Now I’m back, because now I feel as though the internet could benefit from my being exactly what I started the site to try and be in the first place: a voice that isn’t saying the same thing as everybody else.  And to the extent that I may have had any hand in creating the “everybody else” that’s been shitting all over the internet for the last few years, I’m sorry.  I never want to feel like I’m one of, or be confused by anyone with, those guys again, and I’m going to try harder to keep this from happening.  I still have the fedora, but that’s safely packed away in a box, and I’m only going to take it out if I ever take up swing dancing again.
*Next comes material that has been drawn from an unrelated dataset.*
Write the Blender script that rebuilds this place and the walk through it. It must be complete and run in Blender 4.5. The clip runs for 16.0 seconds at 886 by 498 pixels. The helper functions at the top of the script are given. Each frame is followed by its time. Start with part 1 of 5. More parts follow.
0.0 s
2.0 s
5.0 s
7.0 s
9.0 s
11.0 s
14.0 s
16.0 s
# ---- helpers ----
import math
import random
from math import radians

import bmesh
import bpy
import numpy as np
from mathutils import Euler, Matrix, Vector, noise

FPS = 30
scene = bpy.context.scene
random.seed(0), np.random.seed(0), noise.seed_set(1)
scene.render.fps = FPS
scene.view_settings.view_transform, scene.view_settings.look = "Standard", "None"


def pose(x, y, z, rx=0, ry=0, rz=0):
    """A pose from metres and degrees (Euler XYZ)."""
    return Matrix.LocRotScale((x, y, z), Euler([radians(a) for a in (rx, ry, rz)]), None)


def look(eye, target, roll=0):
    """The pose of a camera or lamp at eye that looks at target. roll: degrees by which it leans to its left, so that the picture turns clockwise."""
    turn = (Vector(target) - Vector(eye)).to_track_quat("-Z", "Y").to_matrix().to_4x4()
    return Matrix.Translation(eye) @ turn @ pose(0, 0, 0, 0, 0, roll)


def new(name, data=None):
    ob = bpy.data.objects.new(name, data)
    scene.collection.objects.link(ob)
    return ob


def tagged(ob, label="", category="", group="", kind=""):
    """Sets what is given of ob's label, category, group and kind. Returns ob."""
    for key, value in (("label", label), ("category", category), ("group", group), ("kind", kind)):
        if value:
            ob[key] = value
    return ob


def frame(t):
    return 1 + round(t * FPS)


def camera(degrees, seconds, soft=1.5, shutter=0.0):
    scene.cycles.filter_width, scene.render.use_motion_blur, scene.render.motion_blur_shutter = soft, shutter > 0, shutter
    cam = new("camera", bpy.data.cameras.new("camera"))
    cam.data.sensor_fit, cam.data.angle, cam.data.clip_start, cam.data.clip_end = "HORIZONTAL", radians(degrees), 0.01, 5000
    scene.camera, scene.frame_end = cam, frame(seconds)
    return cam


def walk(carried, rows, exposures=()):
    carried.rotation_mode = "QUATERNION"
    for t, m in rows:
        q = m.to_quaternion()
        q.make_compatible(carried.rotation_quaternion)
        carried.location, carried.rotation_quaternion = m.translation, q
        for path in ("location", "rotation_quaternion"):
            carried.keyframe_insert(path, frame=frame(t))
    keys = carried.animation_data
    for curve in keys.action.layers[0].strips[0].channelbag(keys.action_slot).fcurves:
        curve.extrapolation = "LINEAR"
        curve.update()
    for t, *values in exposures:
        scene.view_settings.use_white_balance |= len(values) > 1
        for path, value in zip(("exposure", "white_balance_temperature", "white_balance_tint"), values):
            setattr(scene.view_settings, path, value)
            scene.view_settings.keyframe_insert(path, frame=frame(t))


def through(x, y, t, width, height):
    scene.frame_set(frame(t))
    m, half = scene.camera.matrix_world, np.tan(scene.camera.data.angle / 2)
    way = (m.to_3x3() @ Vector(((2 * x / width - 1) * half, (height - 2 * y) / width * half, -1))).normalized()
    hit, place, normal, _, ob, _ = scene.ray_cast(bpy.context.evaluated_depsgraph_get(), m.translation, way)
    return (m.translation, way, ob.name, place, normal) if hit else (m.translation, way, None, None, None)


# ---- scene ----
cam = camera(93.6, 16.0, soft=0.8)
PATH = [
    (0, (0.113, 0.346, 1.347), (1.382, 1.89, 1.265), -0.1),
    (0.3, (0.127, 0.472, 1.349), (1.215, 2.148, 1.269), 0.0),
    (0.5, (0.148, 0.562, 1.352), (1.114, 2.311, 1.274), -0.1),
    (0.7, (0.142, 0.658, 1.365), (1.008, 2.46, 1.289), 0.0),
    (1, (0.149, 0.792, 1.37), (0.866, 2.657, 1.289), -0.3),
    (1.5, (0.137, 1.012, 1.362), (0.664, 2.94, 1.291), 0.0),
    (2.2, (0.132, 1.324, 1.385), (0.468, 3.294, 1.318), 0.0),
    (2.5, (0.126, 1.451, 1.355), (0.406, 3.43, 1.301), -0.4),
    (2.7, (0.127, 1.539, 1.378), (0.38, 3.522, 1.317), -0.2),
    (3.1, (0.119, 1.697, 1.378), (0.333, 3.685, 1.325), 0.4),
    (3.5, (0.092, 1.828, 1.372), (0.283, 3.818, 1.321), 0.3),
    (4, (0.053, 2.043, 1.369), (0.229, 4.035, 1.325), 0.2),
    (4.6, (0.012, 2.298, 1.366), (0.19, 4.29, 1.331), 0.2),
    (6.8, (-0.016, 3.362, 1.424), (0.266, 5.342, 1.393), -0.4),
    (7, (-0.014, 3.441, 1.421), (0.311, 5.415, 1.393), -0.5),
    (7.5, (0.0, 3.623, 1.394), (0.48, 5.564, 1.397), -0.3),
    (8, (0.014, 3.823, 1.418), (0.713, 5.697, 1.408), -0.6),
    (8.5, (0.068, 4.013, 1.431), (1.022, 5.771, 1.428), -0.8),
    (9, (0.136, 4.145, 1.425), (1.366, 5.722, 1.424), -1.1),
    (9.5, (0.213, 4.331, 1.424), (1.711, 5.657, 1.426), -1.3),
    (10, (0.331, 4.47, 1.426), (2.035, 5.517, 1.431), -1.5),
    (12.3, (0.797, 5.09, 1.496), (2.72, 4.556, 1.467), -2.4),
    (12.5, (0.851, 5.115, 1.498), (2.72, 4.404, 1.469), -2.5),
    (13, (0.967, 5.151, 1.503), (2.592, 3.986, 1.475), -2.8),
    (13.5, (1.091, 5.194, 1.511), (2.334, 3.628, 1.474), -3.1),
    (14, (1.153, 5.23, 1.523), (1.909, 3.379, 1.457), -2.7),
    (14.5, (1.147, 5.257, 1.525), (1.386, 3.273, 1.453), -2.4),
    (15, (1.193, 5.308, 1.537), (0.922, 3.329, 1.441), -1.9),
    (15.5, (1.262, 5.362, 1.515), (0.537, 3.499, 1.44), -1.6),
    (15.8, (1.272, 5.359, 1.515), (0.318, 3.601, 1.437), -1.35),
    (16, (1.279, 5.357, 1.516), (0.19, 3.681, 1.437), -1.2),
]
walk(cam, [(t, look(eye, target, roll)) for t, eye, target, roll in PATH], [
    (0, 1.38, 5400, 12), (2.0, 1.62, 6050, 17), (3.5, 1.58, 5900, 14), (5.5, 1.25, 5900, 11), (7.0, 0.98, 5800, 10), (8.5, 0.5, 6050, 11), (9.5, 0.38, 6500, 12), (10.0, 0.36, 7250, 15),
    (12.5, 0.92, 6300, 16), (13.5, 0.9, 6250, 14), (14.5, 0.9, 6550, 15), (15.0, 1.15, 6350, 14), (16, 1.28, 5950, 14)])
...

A lot has happened while I was away.  I’ve been studying Hinduism and Buddhism and taken up yoga and meditation.  I got married, got divorced, and had an amazing baby daughter whose interests include tambourines, mashed-up avocado, and tambourines covered in mashed-up avocado.  I achieved the exact opposite of a lifelong dream by losing on Jeopardy!.  I finally figured out what that great song was that I heard once on the car radio in 2008 but without catching the title or artist or remembering any of the words so I could ask people what it was (if you’re curious, it was “Graveyard Girl” by M83).
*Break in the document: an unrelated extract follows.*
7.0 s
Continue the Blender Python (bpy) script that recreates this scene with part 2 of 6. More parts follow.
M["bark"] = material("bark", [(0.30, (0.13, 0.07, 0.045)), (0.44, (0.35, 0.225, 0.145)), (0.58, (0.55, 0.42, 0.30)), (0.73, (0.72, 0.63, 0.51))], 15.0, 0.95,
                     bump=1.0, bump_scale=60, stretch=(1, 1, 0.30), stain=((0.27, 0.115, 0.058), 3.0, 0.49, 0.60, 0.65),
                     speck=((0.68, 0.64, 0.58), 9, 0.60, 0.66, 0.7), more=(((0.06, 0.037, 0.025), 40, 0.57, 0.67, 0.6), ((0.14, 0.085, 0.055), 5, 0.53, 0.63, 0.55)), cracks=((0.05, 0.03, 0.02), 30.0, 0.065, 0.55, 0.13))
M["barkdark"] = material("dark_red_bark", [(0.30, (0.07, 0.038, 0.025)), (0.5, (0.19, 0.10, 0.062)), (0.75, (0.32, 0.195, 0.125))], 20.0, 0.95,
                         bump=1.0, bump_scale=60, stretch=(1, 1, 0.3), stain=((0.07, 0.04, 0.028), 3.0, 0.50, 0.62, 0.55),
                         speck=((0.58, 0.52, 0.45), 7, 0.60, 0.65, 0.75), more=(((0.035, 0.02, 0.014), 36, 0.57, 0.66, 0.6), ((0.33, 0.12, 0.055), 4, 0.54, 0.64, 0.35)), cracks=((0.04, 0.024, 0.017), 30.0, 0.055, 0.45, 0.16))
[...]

Because of all this (mostly the amazing daughter, but also the meditation, and quite possibly to some small extent the M83 song), I have become more interested in being who I actually am and taking a longer view towards trying to make life better for the kinds of people I care about, and significantly less interested in putting on a web-based act in an effort to try and get strangers to start calling me the Wolverine of Atheism, or whatever the fuck I was doing before.  I’m 37, for christ’s sake.

Yes, I realize that the actual Wolverine is a lot older than 37, but that’s not the point.

The point is, I’m back, and now I’m a… whatever you’re supposed to say instead of “nice guy,” now that you’re not supposed to say “nice guy” anymore.  A decent sort of chap?  I have no idea.

Maybe that’s what I’ll try and figure out next.